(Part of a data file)
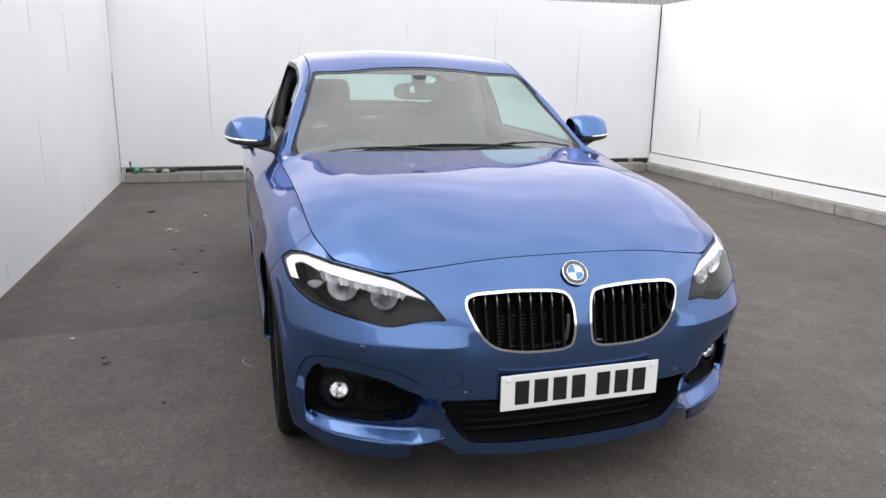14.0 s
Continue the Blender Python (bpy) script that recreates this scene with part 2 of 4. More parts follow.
def outline(points, n=8):
    """A closed smooth outline through points (a, b); a third entry marks a sharp corner."""
    pts = [tuple(p) for p in points]
    k = len(pts)
    corners = [i for i, p in enumerate(pts) if len(p) > 2]
    xy = np.array([p[:2] for p in pts], float)
    out = []
    if not corners:
        idx = [(i - 3) % k for i in range(k + 7)]
        c = xy[idx]
        t = np.concatenate([[0], np.cumsum(np.maximum(np.linalg.norm(np.diff(c, axis=0), axis=1), 1e-6))])
        q = np.concatenate([np.linspace(t[i + 3], t[i + 4], n, endpoint=False) for i in range(k)])
        return akima(t, c, q)
    for a, b in zip(corners, corners[1:] + [corners[0] + k]):
        c = xy[[i % k for i in range(a, b + 1)]]
        if len(c) == 2:
            out.append(c[:1])
            continue
        t = np.concatenate([[0], np.cumsum(np.linalg.norm(np.diff(c, axis=0), axis=1))])
        q = np.concatenate([np.linspace(t[i], t[i + 1], n, endpoint=False) for i in range(len(c) - 1)])
        out.append(akima(t, c, q))
    return np.vstack(out)


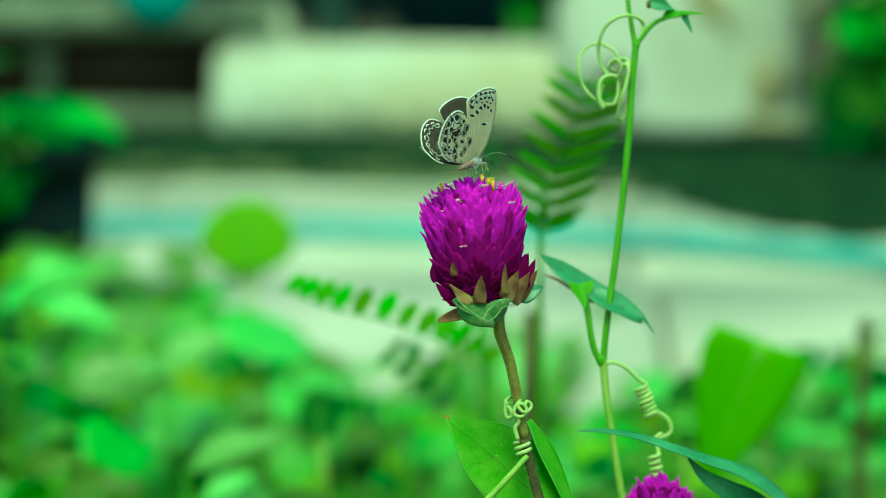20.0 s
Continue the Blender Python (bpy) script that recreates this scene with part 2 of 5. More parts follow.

#### PROBLEM DETAILS:
Leave out every picture and copy the rest of the records exactly.

#### OUTPUT OF THE EXERCISE:
14.0 s
Continue the Blender Python (bpy) script that recreates this scene with part 2 of 4. More parts follow.
def outline(points, n=8):
    """A closed smooth outline through points (a, b); a third entry marks a sharp corner."""
    pts = [tuple(p) for p in points]
    k = len(pts)
    corners = [i for i, p in enumerate(pts) if len(p) > 2]
    xy = np.array([p[:2] for p in pts], float)
    out = []
    if not corners:
        idx = [(i - 3) % k for i in range(k + 7)]
        c = xy[idx]
        t = np.concatenate([[0], np.cumsum(np.maximum(np.linalg.norm(np.diff(c, axis=0), axis=1), 1e-6))])
        q = np.concatenate([np.linspace(t[i + 3], t[i + 4], n, endpoint=False) for i in range(k)])
        return akima(t, c, q)
    for a, b in zip(corners, corners[1:] + [corners[0] + k]):
        c = xy[[i % k for i in range(a, b + 1)]]
        if len(c) == 2:
            out.append(c[:1])
            continue
        t = np.concatenate([[0], np.cumsum(np.linalg.norm(np.diff(c, axis=0), axis=1))])
        q = np.concatenate([np.linspace(t[i], t[i + 1], n, endpoint=False) for i in range(len(c) - 1)])
        out.append(akima(t, c, q))
    return np.vstack(out)


20.0 s
Continue the Blender Python (bpy) script that recreates this scene with part 2 of 5. More parts follow.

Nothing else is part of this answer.